Une navigation prudente

La décomposition des données récentes du PIB montre que les dépenses des ménages ont tenu bon sans baisser autant que prévu. L’investissement a également bien résisté. Cela dit, d’autres indicateurs de l’activité économique ont décroché, indiquant des risques de baisse. Par exemple, la confiance des consommateurs est très basse, et les indices d’achat PMI et de l’institut de recherche économique KOF1 s’inversent.

Néanmoins, le ralentissement de la zone euro pourrait créer des risques de repli de l’économie suisse. Les perspectives de croissance européenne sont très mitigées, et comme il s’agit du premier partenaire commercial de la Suisse, elles pourraient freiner sa croissance.
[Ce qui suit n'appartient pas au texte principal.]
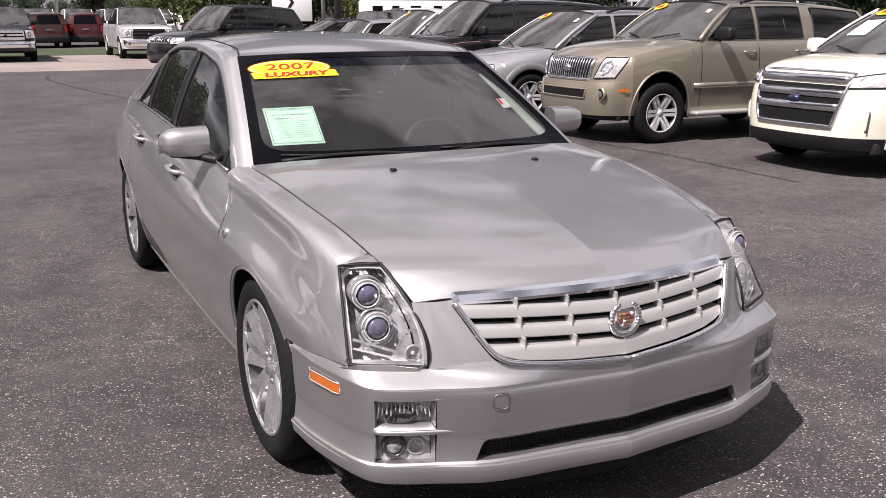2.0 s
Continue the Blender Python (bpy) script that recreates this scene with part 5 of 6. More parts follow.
        mir = part("door_mirror", moved(boxg(-0.12, 0.12, -0.07, 0.06, -0.085, 0.085, bevel=0.05, seg=3), pose(sx * (W + 0.10), cowl + 0.30, top_z(cowl + 0.3) + 0.10)), M_BLACK if mirror in (None, "chrome") else mirror, root)
        part("mirror_foot", tube([(sx * (W - 0.05), cowl + 0.32, top_z(cowl + 0.3) + 0.02), (sx * (W + 0.06), cowl + 0.30, top_z(cowl + 0.3) + 0.07)], 0.03, 8), M_BLACK, mir)
        if rails:
            pts = [(sx * (rail(y)[0] - 0.04), y, rail(y)[1] + (0.075 if 0 < k < 7 else 0.03)) for k, y in enumerate(np.linspace(screen_top + 0.25, roof_end - 0.15, 8))]
            part("roof_rail", tube(cr(pts, 3), 0.022, 7), M_BLACK if rails is True else rails, root)
    if rails:
        for y in (screen_top + 0.8, roof_end - 0.6):
            part("cross_bar", tube([(-rail_x + 0.06, y, H + 0.035), (rail_x - 0.06, y, H + 0.035)], 0.018, 6, flat=0.6), M_BLACK, root)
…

Ce contexte oblige donc la BNS à naviguer avec prudence.

Le marché du travail suisse reste extrêmement tendu et le chômage structurellement bas (figure 3). La situation est similaire aux Etats-Unis, où l’inflation recule désormais et la vigueur du marché du travail est le dernier rempart. C’est une donnée qui tend à indiquer que l’économie ralentit après une position forte, des marchés du travail tendus et un resserrement monétaire.
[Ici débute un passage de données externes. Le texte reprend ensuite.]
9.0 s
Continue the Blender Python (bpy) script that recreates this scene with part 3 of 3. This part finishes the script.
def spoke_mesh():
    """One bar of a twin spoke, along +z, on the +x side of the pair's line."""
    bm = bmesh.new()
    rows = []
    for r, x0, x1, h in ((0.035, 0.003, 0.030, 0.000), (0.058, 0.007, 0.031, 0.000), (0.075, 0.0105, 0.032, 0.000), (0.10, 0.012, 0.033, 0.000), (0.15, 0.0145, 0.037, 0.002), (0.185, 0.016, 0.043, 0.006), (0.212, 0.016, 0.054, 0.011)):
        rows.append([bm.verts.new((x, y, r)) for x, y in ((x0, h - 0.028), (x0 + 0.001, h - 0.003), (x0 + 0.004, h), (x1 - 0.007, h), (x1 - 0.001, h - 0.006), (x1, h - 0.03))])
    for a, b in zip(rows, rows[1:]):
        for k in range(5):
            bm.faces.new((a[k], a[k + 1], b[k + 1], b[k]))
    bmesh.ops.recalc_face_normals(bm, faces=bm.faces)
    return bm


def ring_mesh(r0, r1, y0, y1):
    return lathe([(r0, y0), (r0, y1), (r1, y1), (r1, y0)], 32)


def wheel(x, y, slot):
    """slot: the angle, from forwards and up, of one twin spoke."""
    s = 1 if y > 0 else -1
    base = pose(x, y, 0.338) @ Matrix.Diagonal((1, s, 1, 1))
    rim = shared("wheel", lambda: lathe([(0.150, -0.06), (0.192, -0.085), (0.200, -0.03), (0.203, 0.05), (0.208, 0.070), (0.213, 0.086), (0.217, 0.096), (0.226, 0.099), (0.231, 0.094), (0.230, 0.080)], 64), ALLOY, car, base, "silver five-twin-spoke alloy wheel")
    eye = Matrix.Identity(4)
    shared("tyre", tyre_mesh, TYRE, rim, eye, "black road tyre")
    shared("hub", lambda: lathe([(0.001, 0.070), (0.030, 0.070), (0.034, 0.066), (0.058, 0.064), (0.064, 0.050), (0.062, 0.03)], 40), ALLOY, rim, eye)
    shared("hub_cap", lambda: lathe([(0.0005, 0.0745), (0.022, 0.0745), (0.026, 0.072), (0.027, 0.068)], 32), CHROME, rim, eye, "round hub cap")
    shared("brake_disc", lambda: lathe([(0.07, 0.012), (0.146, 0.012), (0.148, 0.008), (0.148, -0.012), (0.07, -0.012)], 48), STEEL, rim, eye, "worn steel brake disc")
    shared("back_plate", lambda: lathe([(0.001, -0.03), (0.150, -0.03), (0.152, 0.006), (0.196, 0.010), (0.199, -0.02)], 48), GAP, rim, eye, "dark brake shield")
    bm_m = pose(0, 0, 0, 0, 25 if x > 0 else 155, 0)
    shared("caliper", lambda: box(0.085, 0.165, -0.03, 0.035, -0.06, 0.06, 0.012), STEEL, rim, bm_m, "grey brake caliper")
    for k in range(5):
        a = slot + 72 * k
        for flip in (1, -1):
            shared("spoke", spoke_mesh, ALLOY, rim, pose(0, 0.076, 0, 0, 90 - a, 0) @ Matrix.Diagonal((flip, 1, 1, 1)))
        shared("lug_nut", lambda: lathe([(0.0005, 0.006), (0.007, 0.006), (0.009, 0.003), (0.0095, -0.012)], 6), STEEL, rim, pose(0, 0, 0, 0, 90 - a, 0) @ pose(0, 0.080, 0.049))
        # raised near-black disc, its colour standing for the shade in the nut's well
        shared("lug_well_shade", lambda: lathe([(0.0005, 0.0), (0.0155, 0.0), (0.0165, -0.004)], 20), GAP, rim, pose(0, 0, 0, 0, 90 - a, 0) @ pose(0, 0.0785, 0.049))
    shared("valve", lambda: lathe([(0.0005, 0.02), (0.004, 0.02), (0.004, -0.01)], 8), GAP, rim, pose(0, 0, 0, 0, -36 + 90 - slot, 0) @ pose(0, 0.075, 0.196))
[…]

Cela dit, les données de l’emploi sont généralement en décalage et tendent à annoncer un changement de conjoncture économique avec un effet retard. Dans ce cas, l’économie suisse pourrait-elle déjà avoir changé de régime ?

 

Figure 3. Taux de chômage et postes vacants en Suisse

Swiss unemployment_FR-01.svg

 

Source : Secrétariat d’Etat à l’économie. Novembre 2022.

 

En relevant son taux directeur à 1%, la BNS n’a privilégié ni le ralentissement de l’inflation, ni le marché de l’emploi, encore vigoureux. Vu les dernières prévisions d’inflation de la BNS, nous surveillons les signaux qui pourraient augurer un relèvement de 25 pb l’année prochaine. Cependant, de nombreux risques de repli économique subsistent, qui nous amènent à penser que la BNS va devoir continuer son exercice d’équilibre dans l’avenir.